Yes, several ways actually:
- Be a Filipino. This sounds obvious, but a former Filipino is still a Filipino for our purposes here. If you have a Philippine passport (even an expired one) and/or your current county’s passport shows you were originally a Philippine citizen, then you are eligible to enter the Philippines as a Balikbayan, no onward ticket required, and your accomp0anying spouse and minor children are eligible too.
- If you are a “reacquired Philippine Citizen (dual)” then you present country’s passport and your certification of Philippine reacquisition will also do the job. (always carry a copy of your NSO approved marriage certificate as well)
- If you are a permanent resident of the Philippines (13 series visa)
- If you hold an SRRV or SVEG permanent visa
I Don’t Fit those categories, So What Do I Do?
Well you’ll need an onward travel ticket. Here’s what I always do … just my personal preference, but it has always worked for me every time.
Go to Cebu Pacific’s website, and search for an international flight leaving the Philippines during the time your Philippine stay will be legal (21 or 59 days depending on how you are going to enter the Philippines). Pay for the cheapest flight you can find (note, leaving from Clark is typically much cheaper than leaving from manila … the departure and destination airports don’t mean much, because you won’t be using this ticket anyway, it’s a “throw away” or “show” ticket.
Then, when you go to board your one way flight from the US to the Philippines and they ask about your onward travel, you simply “show” them your confirmed onward flight and, as they say in Australia, “Bob’s Your Uncle”.
Dave, this is insane, you mean I buy a ticket and then throw it away?
Yep, that’s what I advise. But insane? Hardly. I’m a canny Scotsman. This is a money saving technique that can pay off big.
Remember how I said if you get denied boarding at your departure airport
you can lose 100% of the cost of the US airline fare you already paid?
Or if you somehow arrive at the Philippine port of entry and the Philippine Immigration officer asks you to produce an onward travel ticket and you have none, the officer has the right to deny you entry, hold you at the airport until the next flight back to the US and force you on a returning plane AT YOUR EXPSNSE, at the current ‘same day’ airfare. (Ever buy international airfare on the same day of travel? Hint, you don’t want to. A coach ticket can cost thousands of dollars, and you have no choice and no bargaining power)..
This could certainly ruin your travel plans.
It’s simple economics. I just looked up the difference between the cheapest flight on United Airlines, round trip, Denver-Manila-Denver, on November 18th, 2012, returning 21 days later. If I were to book that today it would cost $997.
On the same day I can book a one way fare, Denver to Manila for $607 … same flights.
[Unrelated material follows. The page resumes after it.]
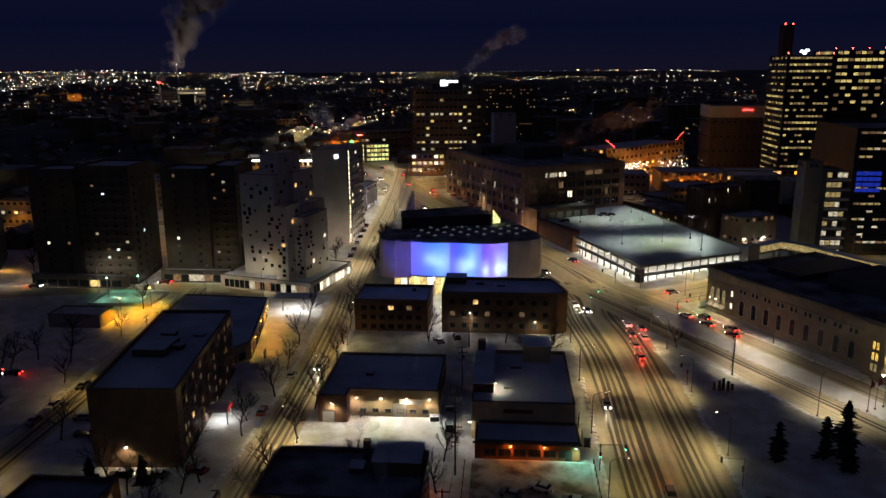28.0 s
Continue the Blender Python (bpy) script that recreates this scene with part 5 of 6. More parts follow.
for bd, z in ((BGA, 81), (BGB, 84)):
    x0, y0 = bd["poly"][0]
    x1 = bd["poly"][1][0]
    for k in range(4):
        b = thing("roof_beacon", "small red aircraft beacon on a tower roof", "lamp", (x0 + (x1 - x0) * k / 3 * .96 + .6, y0 + .8, z), group="roof beacons")
        part("post", Shape().rod((0, 0, -.8), (0, 0, 1.2), .08), steel, b)
        part("globe", Shape().blob((0, 0, 1.5), .5, .5, .5), sig_red, b)
sg = thing("tower_emblem", "white lit emblem of rounded lobes on a tower top", "sign", (23, 431.6, 82.95))
for x, z, w, h in ((-1.6, .6, 1.7, 1.1), (1.4, 1.3, 1.7, 1.0), (0, -.6, 1.4, .9)):
    part("lobe", Shape().blob((x, 0, z), w, .3, h), sign_white, sg)
part("bracket", Shape().box(-.2, .2, -2, .2, .5, 0), steel, sg)
block("mast_tower", "slim dark tower with red beacons", rect(24, 476, 31, 484), 102, dark_clad, 3, 2, 0, (DIM,), category="tower")
for x in (25, 30):
    b = thing("roof_beacon", "small red aircraft beacon on a tower roof", "lamp", (x, 476.5, 102), group="roof beacons")
    part("globe", Shape().blob((0, 0, .6), .6, .6, .6), sig_red, b)
block("grey_office", "grey office block with dim ribbed walls", rect(34, 300, 74, 340), 44, concrete_dark, 10, 8, .08, (DIM, WHITE), edges=(0,), category="tower")
rs = block("pale_hall", "dark flat-roofed hall with a pale top storey and a red sign", rect(-14, 500, 36, 530), 47, concrete_dark, 5, 10, .0, (DIM,))
band(rs, 38, 46.5, white_panel, .3, "pale_storey")
sg = thing("hall_sign", "red lit sign strip on a hall roof edge", "sign", (12, 499.3, 43.5))
part("strip", Shape().box(-3.6, -.3, -.4, 3.6, -.1, .4), sign_red, sg)
# the orange-lit arcade with red gable lines
block("arcade", "brick arcade hung with warm festive lights", [(-97, 440), (-30, 508), (-52, 530), (-119, 462)], 20, brick_tan, 4, 18, .14, (WARM, DIM, DIM), roof=roof_snow, w=2.0, hh=1.8, fuse=True)
for x, y, d in ((-94, 442, 1), (-36, 501, -1)):
    g = thing("gable_neon", "red neon line along a gable", "sign", (x, y, 20.5), 45)
    part("gable", Shape().prism([(-5, -.3), (5, -.3), (5, .3), (-5, .3)], 0, 1), brick_tan, g)
    part("tube", Shape().rod((-5 * d, -.5, 6.5), (4 * d, -.5, 1.2), .2, .2), sign_red, g)
    part("post", Shape().box(-5 * d - .2, -.3, .9, -5 * d + .2, .3, 6.6), steel, g)
rf = random.Random(12)
fs = Shape()
for k in range(210):
    t, z = rf.choice((rf.uniform(.06, .4), rf.uniform(.06, .4), rf.uniform(.62, .95))), 1 + 9 * rf.random() ** 1.4
    p = Vector((-97, 440)).lerp(Vector((-30, 508)), t) + Vector((.7, -.7)) * rf.uniform(.5, 9)
    q = rf.choice((.18, .25, .34, .5))
    fs.blob((p.x, p.y, z), q, q, q, 5, 3)
solid("festive_lights", fs, city_glow, "warm festive bulbs hung in front of an arcade", "lights", "stuff")
for t in (.08, .3, .52, .72):
    p = Vector((-97, 440)).lerp(Vector((-30, 508)), t) + Vector((6, -6))
    li = bpy.data.lights.new("arcade_light", "POINT")
    li.energy, li.color, li.shadow_soft_size = 3300, (1, .30, .02), 1
    lo = new("arcade_light", li)
    lo.location = (p.x, p.y, 5.5)
for x, y, h, w in ((-70, 392, 12, 40), (-110, 372, 13, 30), (-30, 400, 9, 36), (-10, 340, 14, 30), (-75, 336, 11, 26)):
    block("low_commercial_block", "low commercial block with an orange-lit front and a snowy roof", rect(x, y, x + w, y + 24), h, stucco, 3, 8, .10, (WARM, neon_orange, DIM), roof=roof_snow, edges=(0,))
    for k in range(3 if x == -70 else 0):
        flood((x + w * (.18 + .32 * k), y - 7, 4.5), (x + w * (.18 + .32 * k), y, 4.0), 520, (1, .26, .015), cone=130)
block("orange_lit_parkade", "long open parkade with orange-lit decks", rect(-22, 424, 34, 440), 9, concrete, 2, 14, .9, (neon_orange, WARM), roof=roof_snow, w=3.2, hh=1.8, edges=(0,))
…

That means I can save $390USD by buying a one way ticket. My option?
- I can roll the dice and see if I can get on the flight without onward travel, risking a thousand bucks if anything goes wrong.
- I can pay $390 extra for a round trip portion of the ticket I will likely never use.
- Or I can “invest’ about $50 USD in an “insurance” ticket on Cebu Pacific, throw it away after I no longer need it. (I will never need it again once you get to the Philippines and get in through Immigration the first time, you DO NOT need a ticket to extend your visa, over and over again), and put a sure ~$340 USD in my pocket.
That’s Not Insane in my Book, It’s Smart … or as we say in Scotland, Canny
So pay your money and take your choice. But ‘show’ tickets can be very cheap insurance, trust me on that.
This is something I find continuously when I counsel folks on travel to, living in and Philippine retirement.
For some reason many folks seem to jump at the first, cheapest sounding option without figuring the true cost of all their options.
Spending $50 to save $340 bucks is a no-brainer, unless you refuse to use your brain to start out with.